** START OF Entries shown **
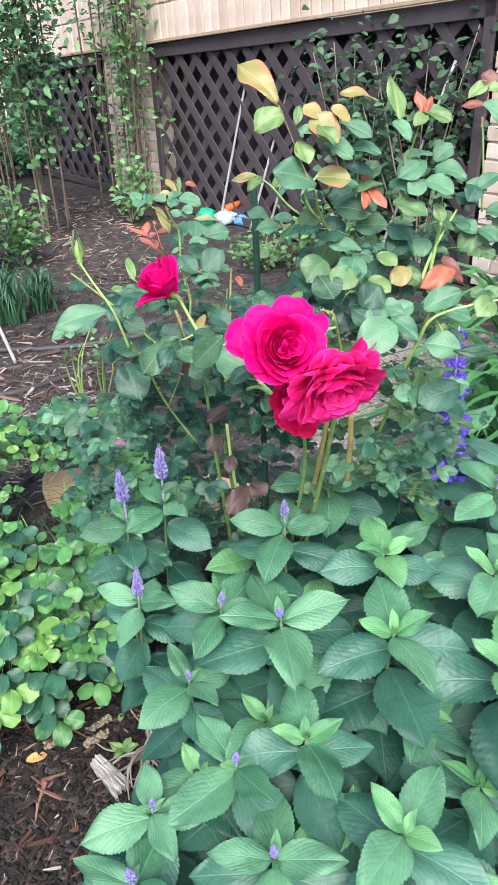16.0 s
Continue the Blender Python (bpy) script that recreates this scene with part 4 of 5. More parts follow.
foliage('dark', (
    (-0.158, 0.269, 0.863, -0.182, 0.249, 0.848, 0.0245, 0.8),
    (-0.180, 0.349, 0.847, -0.198, 0.331, 0.837, 0.0263, 0.7),
    (0.011, 0.162, 0.924, -0.007, 0.175, 0.936, 0.0183, 0.8),
    (0.022, 0.154, 0.899, 0.013, 0.164, 0.910, 0.0108, 0.6),
    (0.037, 0.305, 0.884, -0.007, 0.320, 0.895, 0.0379, 0.8),
))
foliage('dark', (
    (0.061, 0.320, 1.010, 0.029, 0.301, 0.994, 0.0320, 0.8),
    (0.023, 0.216, 0.947, 0.039, 0.184, 0.924, 0.0417, 0.9),
    (0.048, 0.277, 0.916, 0.023, 0.248, 0.889, 0.0280, 0.8),
    (0.013, 0.257, 1.045, 0.039, 0.244, 1.036, 0.0300, 0.8),
    (0.054, 0.263, 1.032, 0.087, 0.265, 1.046, 0.0328, 0.8),
    (0.036, 0.187, 0.927, 0.013, 0.164, 0.907, 0.0331, 0.8),
    (0.053, 0.187, 0.925, 0.085, 0.173, 0.925, 0.0316, 0.8),
    (0.071, 0.210, 1.002, 0.092, 0.226, 1.029, 0.0261, 0.8),
))
foliage('dark', (
    (0.089, 0.199, 0.943, 0.102, 0.217, 0.971, 0.0245, 0.8),
    (0.223, 0.210, 1.048, 0.204, 0.196, 1.034, 0.0241, 0.7),
    (0.180, 0.124, 0.825, 0.122, 0.121, 0.811, 0.0460, 0.8),
    (0.061, 0.163, 0.929, 0.086, 0.170, 0.952, 0.0373, 0.8),
    (0.115, 0.222, 0.973, 0.141, 0.226, 0.992, 0.0327, 0.8),
    (0.266, 0.204, 1.000, 0.265, 0.174, 0.969, 0.0236, 0.8),
    (-0.243, 0.409, 0.885, -0.286, 0.397, 0.854, 0.0342, 0.8),
))
foliage('dark', (
    (-0.229, 0.407, 0.884, -0.210, 0.390, 0.860, 0.0311, 0.8),
    (-0.220, 0.370, 0.807, -0.204, 0.329, 0.763, 0.0516, 0.9),
    (-0.158, 0.460, 0.794, -0.209, 0.437, 0.745, 0.0428, 0.8),
    (-0.158, 0.484, 0.775, -0.104, 0.493, 0.803, 0.0527, 0.8),
    (-0.197, 0.411, 0.841, -0.216, 0.430, 0.867, 0.0368, 0.7),
    (-0.112, 0.450, 0.751, -0.118, 0.428, 0.714, 0.0348, 0.8),
    (-0.130, 0.625, 0.845, -0.159, 0.622, 0.837, 0.0224, 0.7),
    (-0.121, 0.655, 0.850, -0.109, 0.641, 0.837, 0.0233, 0.7),
    (0.003, 0.634, 0.700, 0.030, 0.644, 0.716, 0.0280, 0.7),
))
foliage('dark', (
    (0.056, 0.658, 0.706, 0.071, 0.644, 0.693, 0.0193, 0.7),
    (0.017, 0.674, 0.716, 0.050, 0.671, 0.720, 0.0241, 0.7),
    (-0.172, 0.493, 0.691, -0.193, 0.474, 0.681, 0.0258, 0.8),
    (-0.154, 0.507, 0.710, -0.143, 0.485, 0.702, 0.0222, 0.8),
    (-0.220, 0.502, 0.691, -0.231, 0.484, 0.685, 0.0222, 0.8),
    (-0.215, 0.474, 0.661, -0.226, 0.455, 0.653, 0.0244, 0.8),
    (-0.189, 0.470, 0.661, -0.203, 0.459, 0.662, 0.0185, 0.8),
    (-0.222, 0.486, 0.794, -0.227, 0.449, 0.782, 0.0273, 0.8),
    (0.052, 0.200, 1.083, 0.078, 0.189, 1.078, 0.0245, 0.7),
    (0.021, 0.222, 1.004, 0.058, 0.217, 1.015, 0.0373, 0.8),
))
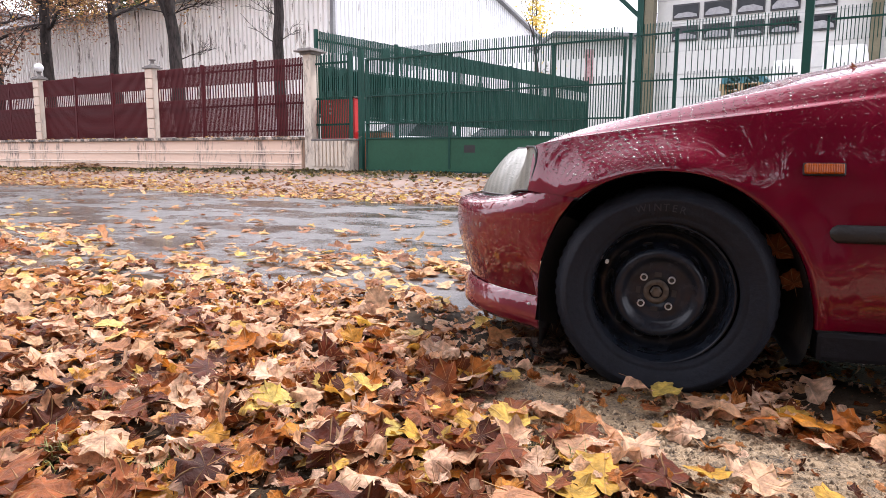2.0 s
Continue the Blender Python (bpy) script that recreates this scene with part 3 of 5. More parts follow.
** END OF Entries shown **
Written instruction:
Every record above should come back exactly, but without its pictures.

Exercise response:
16.0 s
Continue the Blender Python (bpy) script that recreates this scene with part 4 of 5. More parts follow.
foliage('dark', (
    (-0.158, 0.269, 0.863, -0.182, 0.249, 0.848, 0.0245, 0.8),
    (-0.180, 0.349, 0.847, -0.198, 0.331, 0.837, 0.0263, 0.7),
    (0.011, 0.162, 0.924, -0.007, 0.175, 0.936, 0.0183, 0.8),
    (0.022, 0.154, 0.899, 0.013, 0.164, 0.910, 0.0108, 0.6),
    (0.037, 0.305, 0.884, -0.007, 0.320, 0.895, 0.0379, 0.8),
))
foliage('dark', (
    (0.061, 0.320, 1.010, 0.029, 0.301, 0.994, 0.0320, 0.8),
    (0.023, 0.216, 0.947, 0.039, 0.184, 0.924, 0.0417, 0.9),
    (0.048, 0.277, 0.916, 0.023, 0.248, 0.889, 0.0280, 0.8),
    (0.013, 0.257, 1.045, 0.039, 0.244, 1.036, 0.0300, 0.8),
    (0.054, 0.263, 1.032, 0.087, 0.265, 1.046, 0.0328, 0.8),
    (0.036, 0.187, 0.927, 0.013, 0.164, 0.907, 0.0331, 0.8),
    (0.053, 0.187, 0.925, 0.085, 0.173, 0.925, 0.0316, 0.8),
    (0.071, 0.210, 1.002, 0.092, 0.226, 1.029, 0.0261, 0.8),
))
foliage('dark', (
    (0.089, 0.199, 0.943, 0.102, 0.217, 0.971, 0.0245, 0.8),
    (0.223, 0.210, 1.048, 0.204, 0.196, 1.034, 0.0241, 0.7),
    (0.180, 0.124, 0.825, 0.122, 0.121, 0.811, 0.0460, 0.8),
    (0.061, 0.163, 0.929, 0.086, 0.170, 0.952, 0.0373, 0.8),
    (0.115, 0.222, 0.973, 0.141, 0.226, 0.992, 0.0327, 0.8),
    (0.266, 0.204, 1.000, 0.265, 0.174, 0.969, 0.0236, 0.8),
    (-0.243, 0.409, 0.885, -0.286, 0.397, 0.854, 0.0342, 0.8),
))
foliage('dark', (
    (-0.229, 0.407, 0.884, -0.210, 0.390, 0.860, 0.0311, 0.8),
    (-0.220, 0.370, 0.807, -0.204, 0.329, 0.763, 0.0516, 0.9),
    (-0.158, 0.460, 0.794, -0.209, 0.437, 0.745, 0.0428, 0.8),
    (-0.158, 0.484, 0.775, -0.104, 0.493, 0.803, 0.0527, 0.8),
    (-0.197, 0.411, 0.841, -0.216, 0.430, 0.867, 0.0368, 0.7),
    (-0.112, 0.450, 0.751, -0.118, 0.428, 0.714, 0.0348, 0.8),
    (-0.130, 0.625, 0.845, -0.159, 0.622, 0.837, 0.0224, 0.7),
    (-0.121, 0.655, 0.850, -0.109, 0.641, 0.837, 0.0233, 0.7),
    (0.003, 0.634, 0.700, 0.030, 0.644, 0.716, 0.0280, 0.7),
))
foliage('dark', (
    (0.056, 0.658, 0.706, 0.071, 0.644, 0.693, 0.0193, 0.7),
    (0.017, 0.674, 0.716, 0.050, 0.671, 0.720, 0.0241, 0.7),
    (-0.172, 0.493, 0.691, -0.193, 0.474, 0.681, 0.0258, 0.8),
    (-0.154, 0.507, 0.710, -0.143, 0.485, 0.702, 0.0222, 0.8),
    (-0.220, 0.502, 0.691, -0.231, 0.484, 0.685, 0.0222, 0.8),
    (-0.215, 0.474, 0.661, -0.226, 0.455, 0.653, 0.0244, 0.8),
    (-0.189, 0.470, 0.661, -0.203, 0.459, 0.662, 0.0185, 0.8),
    (-0.222, 0.486, 0.794, -0.227, 0.449, 0.782, 0.0273, 0.8),
    (0.052, 0.200, 1.083, 0.078, 0.189, 1.078, 0.0245, 0.7),
    (0.021, 0.222, 1.004, 0.058, 0.217, 1.015, 0.0373, 0.8),
))
2.0 s
Continue the Blender Python (bpy) script that recreates this scene with part 3 of 5. More parts follow.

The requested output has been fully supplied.